The views and opinions expressed in this post are solely those of the author and do not necessarily reflect the views of the Georgia Institute of Technology or the Georgia Board of Regents.
Christmas is just about two weeks away and things are starting to wind down for the year. People are attending office parties, wrapping gifts, planning travel, and debating whether or not FSU should have made the College Football Playoff. (I will refrain from adding my opinion on that matter to the mix, other than to say that if the Playoff Committee would like to add an analytical economist to their ranks, I am more than happy to join….I am used to people being unhappy with what I have to say…..)
Not a lot of data this week, and I spent the week traveling around the state meeting with clients, so this is getting out late on Friday, with less commentary that normal. (As I mentioned before, the Christmas season is going to make it tough to get this out each week, but I will do my best!)
New orders for manufactured goods fell 3.6% in October…more than the 3.5% drop economists were expecting. Although this was the largest monthly decline since COVID, it is only the second monthly decline in the last 8 months. However, as can be seen below, on a year-over-year basis, new orders have been steadily declining and 4 of the last 6 months have posted year-over-year declines with October’s decline being the largest by far. New orders excluding transportation, (“core” orders) were also down 1.2% in October.
ISM Services Index
The ISM Services Index, a measure of business conditions at restaurants, hotels, and other service industries, moved up slightly to 52.7% in November from a five-month low of 51.8% in the prior month. Any reading above 50 indicates the sector is expanding which is confirmed by the fact that 15 sectors reported growth in November while only 3 reported a decline in activity. It is interesting to note that according to ISM, “the buildup for the holiday season is not as robust as sometimes in the past.” Of course, time will tell, but that doesn’t bode well for the holiday season.
Job Openings (JOLTS)
The number of job openings in the U.S. fell to the lowest level since March 2021, evidence that the labor market may be cooling off. The ratio of job openings to unemployed people dropped to 1.3, and is almost back to the pre-pandemic normal level of around 1.2. (The number got as high as 2 jobs for each unemployed worker in 2022.) The Federal Reserve watches this ratio closely as a gauge of labor market strength. Further evidence that the labor market might be cooling is that the “quit rate” (number of people quitting their jobs as a share of employment) was unchanged in October at 2.3%. Obviously, people tend to stay in their current job as the labor market tightens and jobs are more difficult to find.
On Wednesday, ADP released their estimate of November employment.

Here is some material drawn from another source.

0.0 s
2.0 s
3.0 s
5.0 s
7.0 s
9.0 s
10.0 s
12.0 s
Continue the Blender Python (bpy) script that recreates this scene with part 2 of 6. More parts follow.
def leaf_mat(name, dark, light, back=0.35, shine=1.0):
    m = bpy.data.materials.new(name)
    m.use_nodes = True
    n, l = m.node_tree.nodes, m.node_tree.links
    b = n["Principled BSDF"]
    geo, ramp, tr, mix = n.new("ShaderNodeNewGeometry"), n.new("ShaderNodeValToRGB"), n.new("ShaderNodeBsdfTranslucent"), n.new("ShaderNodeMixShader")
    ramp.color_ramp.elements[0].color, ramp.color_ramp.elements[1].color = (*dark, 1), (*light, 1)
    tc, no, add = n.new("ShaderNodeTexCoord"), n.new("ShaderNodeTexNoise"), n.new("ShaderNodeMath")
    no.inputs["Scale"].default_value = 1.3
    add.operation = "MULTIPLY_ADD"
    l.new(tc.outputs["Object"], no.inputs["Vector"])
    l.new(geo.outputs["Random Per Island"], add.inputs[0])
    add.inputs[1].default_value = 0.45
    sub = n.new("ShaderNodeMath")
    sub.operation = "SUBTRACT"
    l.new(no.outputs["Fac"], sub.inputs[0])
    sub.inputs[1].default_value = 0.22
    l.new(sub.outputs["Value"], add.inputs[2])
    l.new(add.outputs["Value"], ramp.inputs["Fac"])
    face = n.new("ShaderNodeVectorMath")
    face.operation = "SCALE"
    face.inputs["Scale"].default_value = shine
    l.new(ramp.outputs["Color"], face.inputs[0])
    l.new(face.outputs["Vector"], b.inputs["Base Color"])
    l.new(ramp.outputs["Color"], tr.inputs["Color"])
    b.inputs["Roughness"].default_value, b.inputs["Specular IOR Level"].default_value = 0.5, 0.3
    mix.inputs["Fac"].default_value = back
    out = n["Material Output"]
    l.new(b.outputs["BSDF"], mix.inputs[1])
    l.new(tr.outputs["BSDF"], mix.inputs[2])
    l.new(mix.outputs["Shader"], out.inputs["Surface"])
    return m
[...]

The expectation was that the report would show 128,000 private-sector jobs added to the economy. However, the number came in weaker than expected at only 103,000 private-sector jobs which, like the JOLTS report, suggests a cooling labor market. In November, manufacturing posted the biggest job losses (confirming what the ISM Manufacturing Index reported last week) but the “Leisure and Hospitality” sector lost jobs for the first time since Feb 2021 (confirming the ISM Services Index above). In short, all these different barometers of the labor market are showing the same thing…that the labor market is cooling, which is one of the goals of recent Federal Reserve policy.
However, Friday, the November employment report was released, and it was slightly better than expected at 199,000 jobs added to the economy. However, it is important to note that the 199,000 number included 47,000 workers returning from strikes – 30,000 UAW members and 17,000 SAG-AFTRA members. If you remove those one-offs, the gain would have only been 152,000 – roughly the same as October. And, if you do that, the three-month moving average would have dropped to 188,000, instead of the 204,000 shown in the graph below. That would have continued the downward trend that began in mid-2021. Overall, employment growth, especially in cyclical sectors, continues to weaken.
Interestingly, the number of employed workers as reported in the household survey exploded by 747,000 rising to the highest level on record. The job growth was equally split between part-time and full-time jobs. The “official” unemployment rate dropped to 3.7%. The broader measure of unemployment, U-6, dropped to 7.0% which is finally back to where it was in February 2020 before COVID.
Total consumer credit grew $5.1 billion in October as both revolving and non-revolving debt increased. However, as you can see below, credit growth is slowing dramatically.
Total revolving debt is just below $1.3 trillion, and credit card debt is about $1.1 trillion of that. While slowing on a month-to-moth basis, total revolving debt is still running 9.3% above last year.
And wages are not keeping up. Adjusted for inflation, wages were down on an annual basis for the second month in a row. In fact, in recent history, only June, July, and August showed annual real wage increases. Of the past 31 months, only those three posted real wage increases. The other 28 months have posted declines in real wages. So, revolving debt is increasing, and wages are not keeping up. The consumer is tapped out and the slow down in credit growth is clear evidence of that.
Further, personal bankruptcies are have been growing at double-digit annual rates for the past 5 quarters, not to mention the growth in business bankruptcies as companies come to grips with higher financing costs. The data for the 4th quarter will be released in early January and I expect the trend to continue.